● EXERCISE REQUIREMENTS: Leave the pictures out and retype the lines from the beginning through the line with "return made[ob]", both ends included.

● MATERIAL PROVIDED:

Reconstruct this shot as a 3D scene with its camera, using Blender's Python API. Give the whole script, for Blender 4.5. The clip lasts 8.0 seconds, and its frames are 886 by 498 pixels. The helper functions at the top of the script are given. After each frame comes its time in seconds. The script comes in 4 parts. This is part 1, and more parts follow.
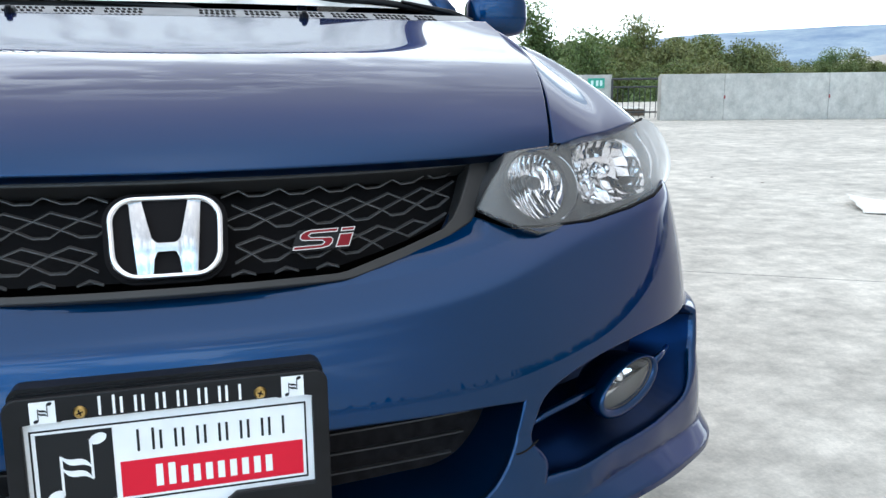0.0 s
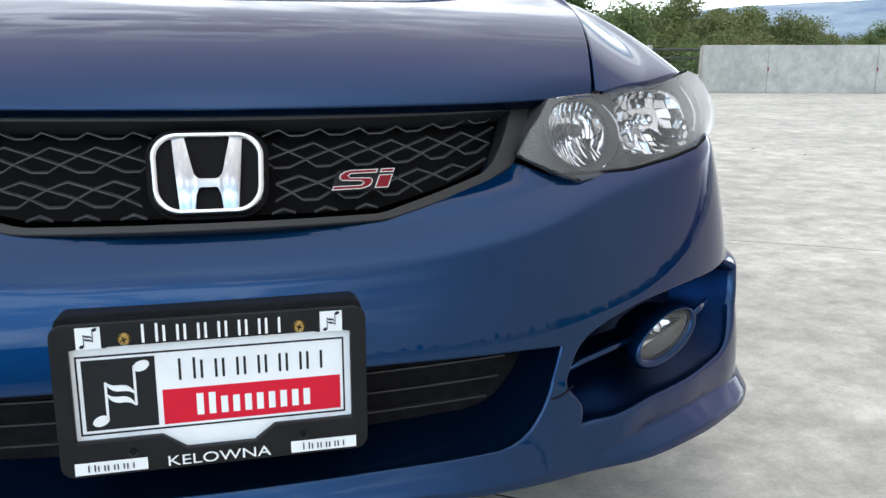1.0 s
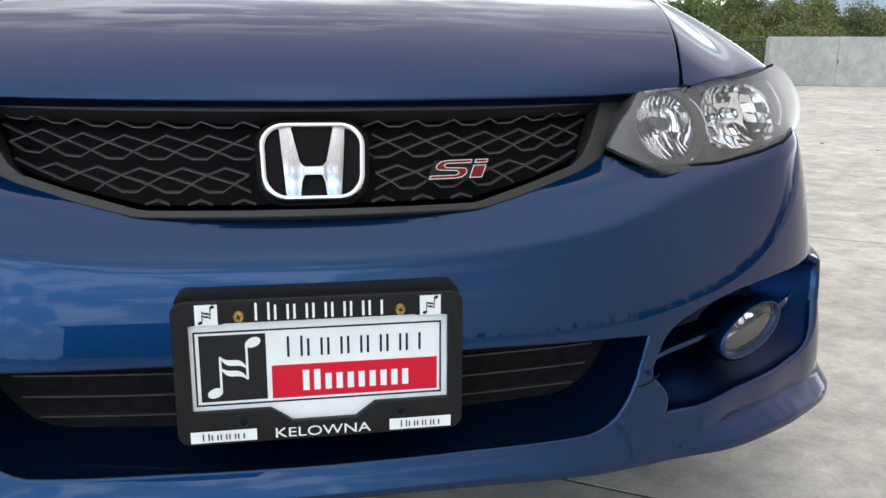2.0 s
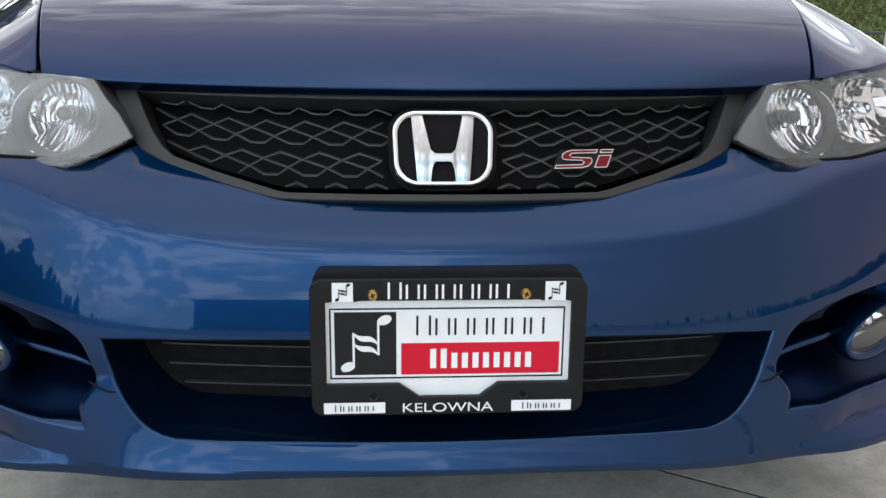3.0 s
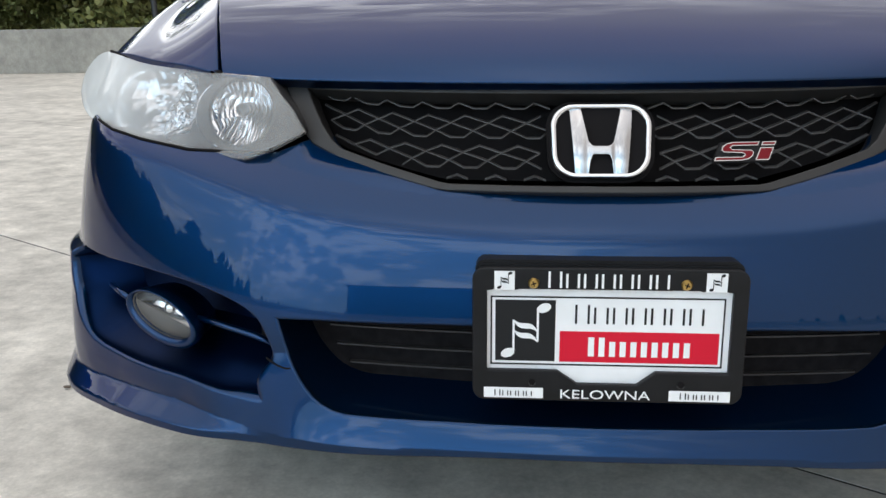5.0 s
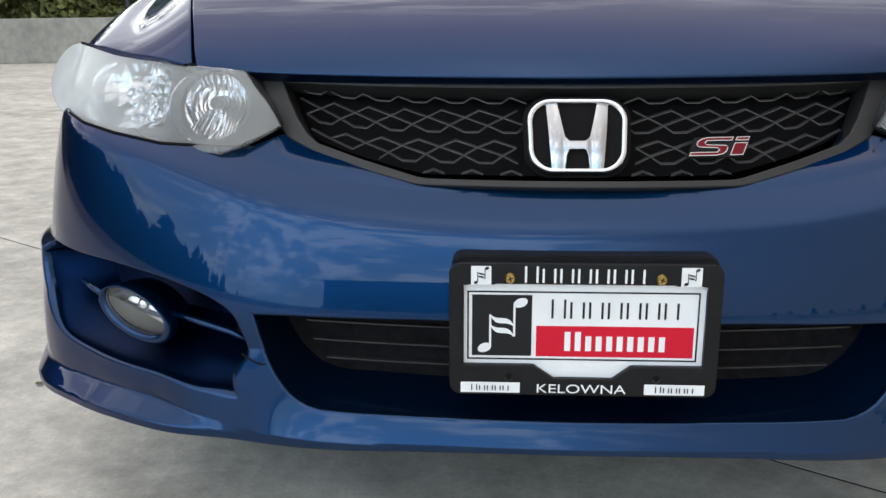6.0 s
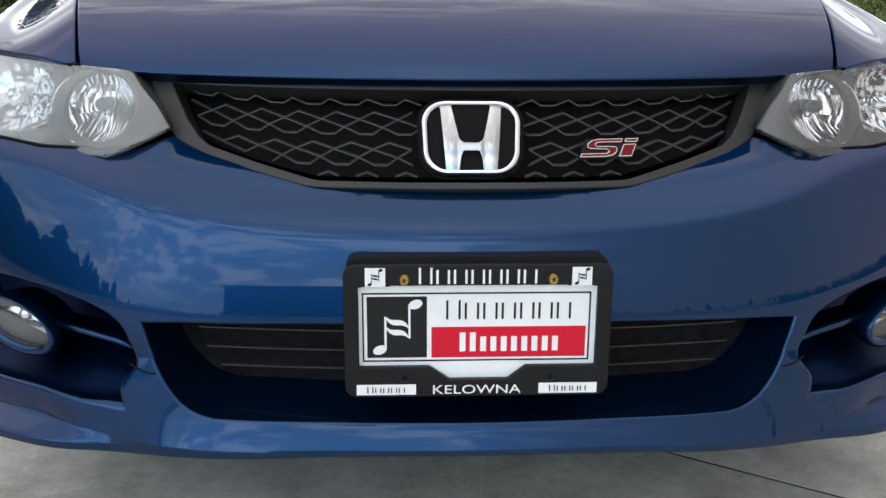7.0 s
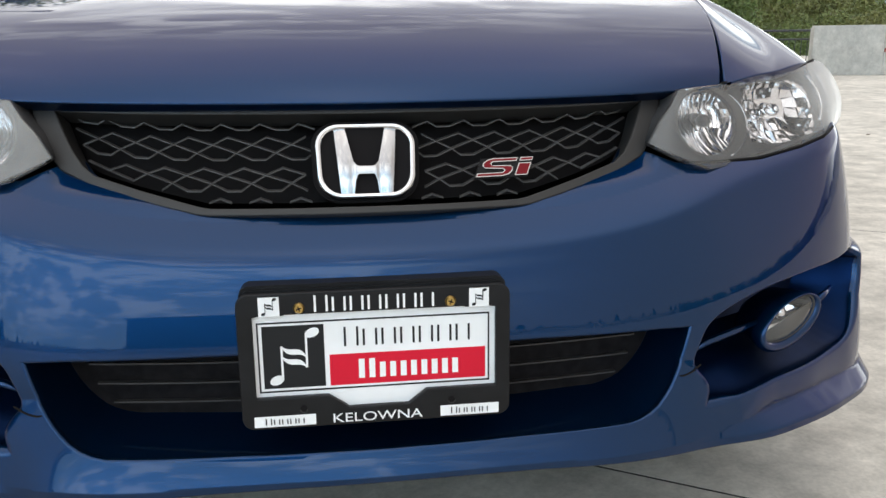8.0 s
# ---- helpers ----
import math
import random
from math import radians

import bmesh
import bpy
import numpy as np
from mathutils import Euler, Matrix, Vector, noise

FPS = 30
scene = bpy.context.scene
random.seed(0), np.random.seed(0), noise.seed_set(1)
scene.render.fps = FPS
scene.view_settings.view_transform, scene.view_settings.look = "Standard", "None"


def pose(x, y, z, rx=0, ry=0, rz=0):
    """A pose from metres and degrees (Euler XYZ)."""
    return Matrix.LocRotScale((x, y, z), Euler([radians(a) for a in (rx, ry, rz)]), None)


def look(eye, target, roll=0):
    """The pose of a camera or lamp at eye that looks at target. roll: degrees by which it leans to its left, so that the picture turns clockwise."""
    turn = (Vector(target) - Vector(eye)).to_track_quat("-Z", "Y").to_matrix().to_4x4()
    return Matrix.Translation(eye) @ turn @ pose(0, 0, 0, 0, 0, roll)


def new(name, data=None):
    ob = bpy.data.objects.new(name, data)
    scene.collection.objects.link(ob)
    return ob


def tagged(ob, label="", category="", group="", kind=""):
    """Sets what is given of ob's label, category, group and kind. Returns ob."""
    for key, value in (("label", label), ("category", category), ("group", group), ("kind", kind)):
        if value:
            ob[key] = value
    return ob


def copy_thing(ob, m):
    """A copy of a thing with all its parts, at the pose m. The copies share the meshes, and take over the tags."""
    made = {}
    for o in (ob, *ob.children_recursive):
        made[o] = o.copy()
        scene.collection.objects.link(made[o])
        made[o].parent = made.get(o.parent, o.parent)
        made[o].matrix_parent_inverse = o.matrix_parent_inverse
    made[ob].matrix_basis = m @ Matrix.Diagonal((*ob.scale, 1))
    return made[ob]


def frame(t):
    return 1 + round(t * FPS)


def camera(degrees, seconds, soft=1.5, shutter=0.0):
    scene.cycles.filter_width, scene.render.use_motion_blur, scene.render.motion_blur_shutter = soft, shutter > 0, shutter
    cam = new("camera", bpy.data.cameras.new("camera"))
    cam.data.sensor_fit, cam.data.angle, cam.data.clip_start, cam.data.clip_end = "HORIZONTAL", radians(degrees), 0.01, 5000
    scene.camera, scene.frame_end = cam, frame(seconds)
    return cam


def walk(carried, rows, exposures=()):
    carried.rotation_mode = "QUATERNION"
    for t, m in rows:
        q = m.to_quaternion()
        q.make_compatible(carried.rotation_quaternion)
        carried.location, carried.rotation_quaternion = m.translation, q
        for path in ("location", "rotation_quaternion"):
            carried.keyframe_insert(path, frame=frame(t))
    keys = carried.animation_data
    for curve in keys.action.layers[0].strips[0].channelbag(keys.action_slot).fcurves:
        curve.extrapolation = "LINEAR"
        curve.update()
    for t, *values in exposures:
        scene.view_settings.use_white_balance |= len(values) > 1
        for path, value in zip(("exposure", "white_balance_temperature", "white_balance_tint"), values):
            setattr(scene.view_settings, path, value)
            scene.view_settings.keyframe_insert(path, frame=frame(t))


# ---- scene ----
LEAN = 0.4  # the deck falls a little to one side
cam = camera(57.3, 8.0)
ROWS = [
    (0.0, 0.0422, -0.8312, 0.7969, -16.68, -11.66, 0.19),
    (0.5, 0.0445, -0.8291, 0.7803, -14.84, -12.93, 0.56),
    (1.0, 0.0345, -0.8346, 0.7613, -14.15, -13.65, -0.39),
    (1.5, 0.0075, -0.8427, 0.7656, -13.06, -14.42, -1.12),
    (1.7, -0.0053, -0.8465, 0.7648, -12.09, -14.38, -0.98),
    (2.8, -0.0557, -0.8786, 0.7675, -4.96, -14.56, -0.44),
    (3.0, -0.0673, -0.8777, 0.7647, -3.70, -14.98, -0.69),
    (3.5, -0.0921, -0.8871, 0.7642, -1.37, -15.24, -0.78),
    (4.0, -0.1079, -0.9024, 0.7641, 1.08, -15.01, -0.08),
    (4.5, -0.1188, -0.9094, 0.7675, 3.61, -15.19, 0.56),
    (4.7, -0.1195, -0.9095, 0.7675, 4.42, -15.27, 0.62),
    (5.8, -0.1210, -0.9070, 0.7605, 3.83, -15.49, 0.55),
    (6.0, -0.1191, -0.9064, 0.7686, 2.85, -15.87, 0.28),
    (6.5, -0.1039, -0.9064, 0.7629, 0.24, -15.38, -0.15),
    (7.0, -0.0865, -0.9036, 0.7648, -2.70, -15.55, -0.45),
    (7.5, -0.0684, -0.8973, 0.7664, -5.41, -15.86, -0.51),
    (8.0, -0.0401, -0.8969, 0.7763, -7.73, -14.69, 0.36),
]
walk(cam, [(t, pose(0, 0, 0, 0, LEAN, 0) @ pose(x, y, z, 90 + pitch, roll, yaw)) for t, x, y, z, yaw, pitch, roll in ROWS],
     [(0, 1.12, 6200, 9), (.5, 1.08, 6300, 10), (1, 1.01, 6500, 11), (1.5, .97, 6700, 12), (3, .92, 6900, 13), (4, .91, 6900, 13), (6.5, .91, 6900, 13), (7.5, .96, 7000, 13), (8, .98, 7100, 13)])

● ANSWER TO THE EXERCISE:
Reconstruct this shot as a 3D scene with its camera, using Blender's Python API. Give the whole script, for Blender 4.5. The clip lasts 8.0 seconds, and its frames are 886 by 498 pixels. The helper functions at the top of the script are given. After each frame comes its time in seconds. The script comes in 4 parts. This is part 1, and more parts follow.
0.0 s
1.0 s
2.0 s
3.0 s
5.0 s
6.0 s
7.0 s
8.0 s
# ---- helpers ----
import math
import random
from math import radians

import bmesh
import bpy
import numpy as np
from mathutils import Euler, Matrix, Vector, noise

FPS = 30
scene = bpy.context.scene
random.seed(0), np.random.seed(0), noise.seed_set(1)
scene.render.fps = FPS
scene.view_settings.view_transform, scene.view_settings.look = "Standard", "None"


def pose(x, y, z, rx=0, ry=0, rz=0):
    """A pose from metres and degrees (Euler XYZ)."""
    return Matrix.LocRotScale((x, y, z), Euler([radians(a) for a in (rx, ry, rz)]), None)


def look(eye, target, roll=0):
    """The pose of a camera or lamp at eye that looks at target. roll: degrees by which it leans to its left, so that the picture turns clockwise."""
    turn = (Vector(target) - Vector(eye)).to_track_quat("-Z", "Y").to_matrix().to_4x4()
    return Matrix.Translation(eye) @ turn @ pose(0, 0, 0, 0, 0, roll)


def new(name, data=None):
    ob = bpy.data.objects.new(name, data)
    scene.collection.objects.link(ob)
    return ob


def tagged(ob, label="", category="", group="", kind=""):
    """Sets what is given of ob's label, category, group and kind. Returns ob."""
    for key, value in (("label", label), ("category", category), ("group", group), ("kind", kind)):
        if value:
            ob[key] = value
    return ob


def copy_thing(ob, m):
    """A copy of a thing with all its parts, at the pose m. The copies share the meshes, and take over the tags."""
    made = {}
    for o in (ob, *ob.children_recursive):
        made[o] = o.copy()
        scene.collection.objects.link(made[o])
        made[o].parent = made.get(o.parent, o.parent)
        made[o].matrix_parent_inverse = o.matrix_parent_inverse
    made[ob].matrix_basis = m @ Matrix.Diagonal((*ob.scale, 1))
    return made[ob]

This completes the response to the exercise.